CHAPTER XVII.
"THE JAYHAWKERS OF 1849."
In this year a number of gentlemen made up a party and started for the far West. During that fearful journey they were lost for three months in the "Great American Desert," the region marked on the map as the "unexplored region." General Fremont, with all the patronage of the Government at his command, tried to cross this desert at several points, but failed in every attempt. This desert is bounded by the Rocky Mountains and Wasatch range on the east and the Sierra Nevada on the west. From either side running streams sink near the base of the mountains, and no water exists except alkali and the hot springs impregnated with nitre.
The party arrived at Salt Lake late in the season of '49. It was thought by the older members of the company to be too late to cross the Sierra Nevada by the northern routes. No wagon had ever made the trip to the Pacific Coast by way of the Spanish Trail from Santa Fé to the Pacific, but it was determined to undertake this perilous journey. Captain Hunt, commander of the Mormon Battalion in the Mexican War, agreed to pilot the train through to Pueblo de los Angeles for the sum of $1,200. The weather south being too warm for comfortable travel, the party remained in Salt Lake City two months, leaving that place October 3, 1849. Upon their arrival at Little Salt Lake, a few restless comrades, angry that the party did not go through by the northern route, formed a band and determined to cross the desert at all hazards, and thus save hundreds of miles' travel via Los Angeles route. The sufferings they endured can not be described.
The survivors have since been scattered through the country, and have never come together since they separated at Santa Barbara, on the Pacific, February 4, 1850, until the twenty-third anniversary of their arrival was celebrated at the residence of Col. John B. Colton. The following letter will explain:
Galesburg, Ill., January 12, 1872.
Dear Sir: You are invited to attend a reunion of the "Jayhawkers of '49," on the 5th day of February next at 10 o'clock in the forenoon, at my house, to talk over old times and compare notes, after the lapse of twenty-three years from the time when the "Jayhawkers" crossed the "Great American Desert."
In the event that you can not be present, will you write a letter immediately on receipt of this, to be read on that occasion, giving all the news and reminiscences that will be of interest to the old crowd?
Yours fraternally,
John B. Colton.
A short sketch of the party's wanderings may not be amiss. On the 5th of April, 1849, a large party of men, with oxen and wagons, started from Galesburg, Ill., and vicinity for the then newly discovered gold-fields of California. To distinguish their party from other parties who went the same year, they jestingly took the name of "Jayhawkers," and that name has clung to them through all the years that have come and gone.

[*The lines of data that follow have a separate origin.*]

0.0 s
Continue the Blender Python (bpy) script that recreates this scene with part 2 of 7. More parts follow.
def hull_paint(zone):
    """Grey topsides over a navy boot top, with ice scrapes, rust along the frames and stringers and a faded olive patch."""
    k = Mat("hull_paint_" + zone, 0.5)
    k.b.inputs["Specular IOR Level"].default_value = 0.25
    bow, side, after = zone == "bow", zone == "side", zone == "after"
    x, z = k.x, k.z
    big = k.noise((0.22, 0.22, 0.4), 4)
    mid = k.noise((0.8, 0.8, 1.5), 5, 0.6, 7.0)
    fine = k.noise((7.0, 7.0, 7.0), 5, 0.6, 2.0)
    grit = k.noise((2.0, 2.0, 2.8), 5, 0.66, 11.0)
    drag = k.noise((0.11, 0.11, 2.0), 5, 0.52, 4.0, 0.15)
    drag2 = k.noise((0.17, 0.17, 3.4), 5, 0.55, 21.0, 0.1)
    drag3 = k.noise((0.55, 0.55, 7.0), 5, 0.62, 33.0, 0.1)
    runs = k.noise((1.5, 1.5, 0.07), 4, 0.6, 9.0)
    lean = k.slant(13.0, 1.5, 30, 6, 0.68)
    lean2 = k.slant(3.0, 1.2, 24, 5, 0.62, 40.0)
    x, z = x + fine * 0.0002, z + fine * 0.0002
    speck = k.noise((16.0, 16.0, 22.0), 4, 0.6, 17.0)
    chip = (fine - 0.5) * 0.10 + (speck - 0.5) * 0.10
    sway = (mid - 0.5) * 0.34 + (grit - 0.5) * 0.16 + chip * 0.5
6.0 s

They encountered no trouble until after leaving Little Salt Lake, when taking the directions given them by Indian Walker and Ward—old mountaineers, who gave them a diagram and told them they could save 500 miles to the mines in California by taking the route directed—the Jayhawkers branched off from the main body. They found nothing as represented, and became lost on the desert, wandering for months, traversing the whole length of the Great American Desert, which Fremont, with all the aid of the Government at his call, could not cross the shortest way, and laid it down on the map as the "unexplored region."
They cut up their wagons on Silver Mountain and made of them pack-saddles for their cattle. Here thirteen of their number branched off, on New Year's day, taking what jerked beef they could carry, and started due west over the mountains, which the main party could not do on account of their cattle, but when they came to a mountain they took a southerly course around it. Of these thirteen, but two lived to get through, and they were found by ranch Indians in a helpless condition, and brought in and cared for. They had cast lots and lived on each other until but two remained. When questioned afterward in regard to their trip, they burst into tears and could not talk of it.